STATED GOAL
Write out each line of the listing as it stands, without the images.
--- begin ---
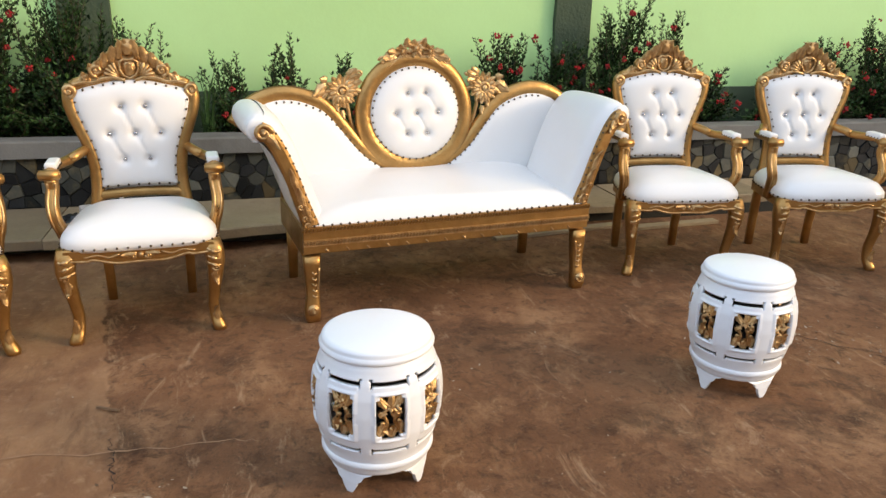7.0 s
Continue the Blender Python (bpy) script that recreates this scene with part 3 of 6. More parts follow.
tile_data, tile_vs, tile_fs = tile_mesh(OLD_TILE)
pale_data = tile_data.copy()
pale_data.materials.clear()
pale_data.materials.append(PALE_TILE)
rest_v, rest_f = [], []
tiles_near = []
slope_len = RUN * math.sqrt(1 + PITCH * PITCH)
rnd = random.Random(5)
for r in range(int(slope_len / TL)):
    run = r * TL / math.sqrt(1 + PITCH * PITCH)
    c = 0
    y = EY - run - 0.10 - rnd.uniform(0, 0.03)
    while y > -6.0:
        at = Vector((EX - run, y - TW / 2, EZ + PITCH * run)) + nrm * rnd.uniform(-0.006, 0.012) + Vector((0, rnd.uniform(-0.005, 0.005), 0)) + sl * rnd.uniform(-0.022, 0.022)
        turn = rnd.uniform(-0.018, 0.018)
        if r < 14 and y > 2.6 and len(tiles_near) < 290:
            tiles_near.append((at, turn, r, c))
        else:
            b0 = len(rest_v)
            for p in tile_vs:
                rest_v.append((at.x + p.x, at.y + p.y + turn * p.x, at.z + p.z))
            rest_f.extend(tuple(b0 + i for i in f) for f in tile_fs)
        y -= TW
        c += 1
me = bpy.data.meshes.new("roof_tiles")
me.from_pydata(rest_v, [], rest_f)
me.materials.append(OLD_TILE)
rest = new("roof_tiles", me)
rest.parent = roof
tagged(rest, "old dark clay pantiles", kind="stuff")
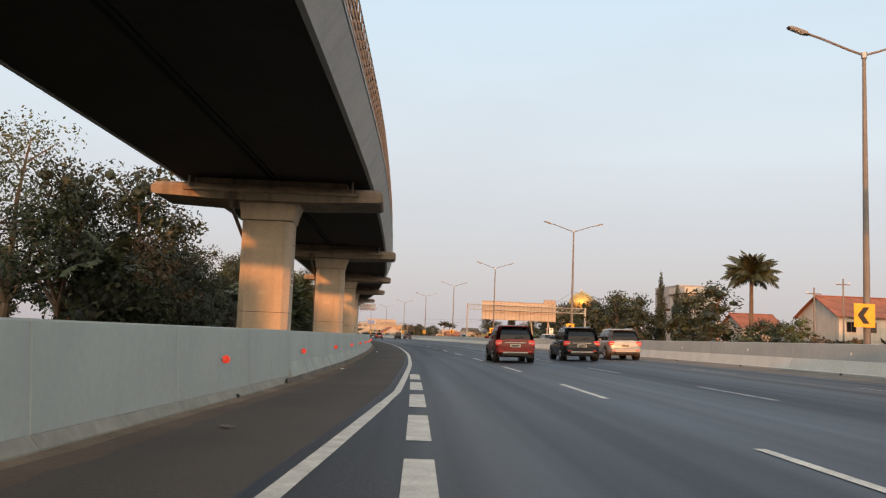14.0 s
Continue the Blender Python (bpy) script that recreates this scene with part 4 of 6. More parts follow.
--- end ---
FINISHED ANSWER
7.0 s
Continue the Blender Python (bpy) script that recreates this scene with part 3 of 6. More parts follow.
tile_data, tile_vs, tile_fs = tile_mesh(OLD_TILE)
pale_data = tile_data.copy()
pale_data.materials.clear()
pale_data.materials.append(PALE_TILE)
rest_v, rest_f = [], []
tiles_near = []
slope_len = RUN * math.sqrt(1 + PITCH * PITCH)
rnd = random.Random(5)
for r in range(int(slope_len / TL)):
    run = r * TL / math.sqrt(1 + PITCH * PITCH)
    c = 0
    y = EY - run - 0.10 - rnd.uniform(0, 0.03)
    while y > -6.0:
        at = Vector((EX - run, y - TW / 2, EZ + PITCH * run)) + nrm * rnd.uniform(-0.006, 0.012) + Vector((0, rnd.uniform(-0.005, 0.005), 0)) + sl * rnd.uniform(-0.022, 0.022)
        turn = rnd.uniform(-0.018, 0.018)
        if r < 14 and y > 2.6 and len(tiles_near) < 290:
            tiles_near.append((at, turn, r, c))
        else:
            b0 = len(rest_v)
            for p in tile_vs:
                rest_v.append((at.x + p.x, at.y + p.y + turn * p.x, at.z + p.z))
            rest_f.extend(tuple(b0 + i for i in f) for f in tile_fs)
        y -= TW
        c += 1
me = bpy.data.meshes.new("roof_tiles")
me.from_pydata(rest_v, [], rest_f)
me.materials.append(OLD_TILE)
rest = new("roof_tiles", me)
rest.parent = roof
tagged(rest, "old dark clay pantiles", kind="stuff")
14.0 s
Continue the Blender Python (bpy) script that recreates this scene with part 4 of 6. More parts follow.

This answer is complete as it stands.